If this sounds familiar, that’s because it is.
It’s modeled on the much-criticised Convention and Visitors Bureau, which collects the hotel room tax and spends it on peeling signs and direct payments to zipline companies and nightclubs.
Like the Convention and Vistors Bureau, the new BID would replace the government function of spending tax money, in this case an additional property tax of seven cents per hundred downtown.
Organizers of the BID told business owners that the new tax would pay only one-third of the BID budget. One third would come from the City and County, and one third from grants. At one early meeting, when a property owner objected to a tax increase, another advised him to shut up, saying: “You’re paying a nickel and getting fifteen cents.”
That was then. Now that the BID is coming before Council, there’s no more talk of “Pay a nickel, get fifteen cents.” Now it’s, “We just want to tax ourselves.”
During the first BID organizing meetings, advocates said money would mainly be used to advertise downtown and to fund more street festivals. That pitch was successful with many downtown merchants.
But downtown residents would also have to pay the new tax (and many of them are not eager for more beer festivals). When they raised objections, organizers for the BID started saying that most of the money is going to the “Clean and Safe” program.

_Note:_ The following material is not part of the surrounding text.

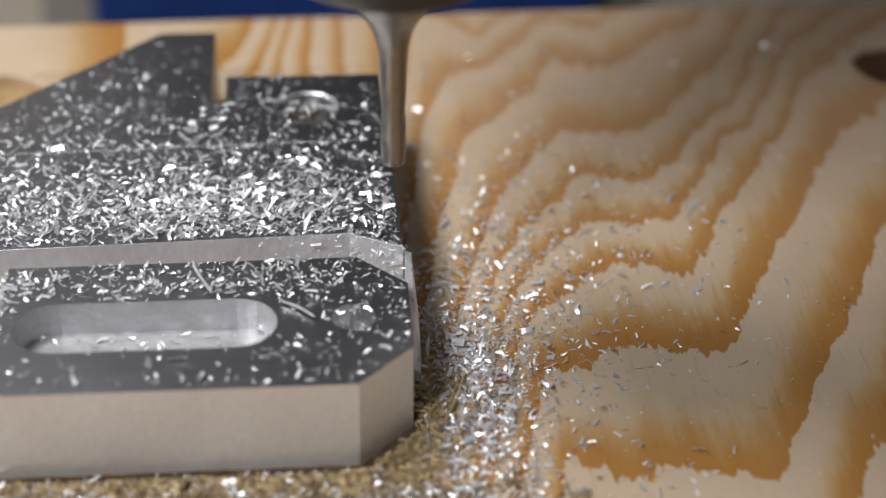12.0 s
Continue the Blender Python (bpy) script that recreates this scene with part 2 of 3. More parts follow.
def lathe(name, profile, mats, n=64, centre=(0, 0), parent=None, label="", slots=None, caps=True):
    """A turned body from (radius, height) pairs."""
    verts, faces, index = [], [], []
    for r, z in profile:
        for i in range(n):
            a = 2 * math.pi * i / n
            verts.append((centre[0] + r * math.cos(a), centre[1] + r * math.sin(a), z))
    for k in range(len(profile) - 1):
        for i in range(n):
            j = (i + 1) % n
            faces.append((k * n + i, k * n + j, (k + 1) * n + j, (k + 1) * n + i))
            index.append(slots[k] if slots else 0)
    if caps:
        faces += [tuple(reversed(range(n))), tuple(range((len(profile) - 1) * n, len(profile) * n))]
        index += [slots[0] if slots else 0, slots[-1] if slots else 0]
    ob = mesh_ob(name, verts, faces, mats, parent, label, index, smooth=True)
    bm = bmesh.new()
    bm.from_mesh(ob.data)
    for e in bm.edges:
        e.smooth = e.calc_face_angle(0) < radians(28)
    bm.to_mesh(ob.data)
    bm.free()
    return ob


RIDERS = []  # (object, lift) that go with the table


def rides(ob, lift=None):
    RIDERS.append((ob, lift))
    return ob


# ---- setting: the machine and the room behind it ----
def box(name, x0, x1, y0, y1, z0, z1, mat, parent=None, label=""):
    v = [(x, y, z) for z in (z0, z1) for y in (y0, y1) for x in (x0, x1)]
    f = [(0, 1, 3, 2), (4, 5, 7, 6), (0, 1, 5, 4), (2, 3, 7, 6), (0, 2, 6, 4), (1, 3, 7, 5)]
    return mesh_ob(name, v, f, mat, parent, label)


# out-of-view dark wall, added for the plate's top to reflect
tagged(box("wall_back", -700, 700, 620, 660, -200, 760, WALL), "unseen dark wall behind the machine, added to darken plate reflections", "wall", kind="structure")
# out-of-view lighter panel, added to brighten the plate's left by reflection
tagged(box("reflector_panel", -700, -62, 596, 619, -160, 760, PANEL), "unseen grey panel added to lighten reflections in the plate", "wall", kind="structure")
tagged(bevel(box("tool_cabinet", -52, 72, 415, 520, -160, -20, BLUE), 2), "blue enamelled cabinet behind the milling machine", "cabinet")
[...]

One of the most unusual aspects of the proposal has flown under the radar and received almost no attention.
That’s the contract between the new BID and the City specifying that current city services downtown cannot be reduced.
In the words of the BID folks, “It does not matter who’s on Council or who wins elections, services to downtown will stay the same.” In the BID world, elections are irrelevant.
So in some future recession, services might be reduced to other parts of the city, but not to downtown.
If you live in Kenilworth or West Asheville, your services might be reduced, but not downtown where the merchants would have a contract with the city.
If the proposal passes, some future City Council might well have to cut services to schools or in the neighborhoods, but would be contractually bound to keep services downtown funded at the same level. Is that fair?
Democracy matters. Elections matter. Corporations shouldn’t decide how tax dollars are spent. Downtown is part of Asheville, not a separate entity that needs its own treasury.
Asheville is one city, one entity. We don’t need the divisions that the BID would create, pitting one area against another.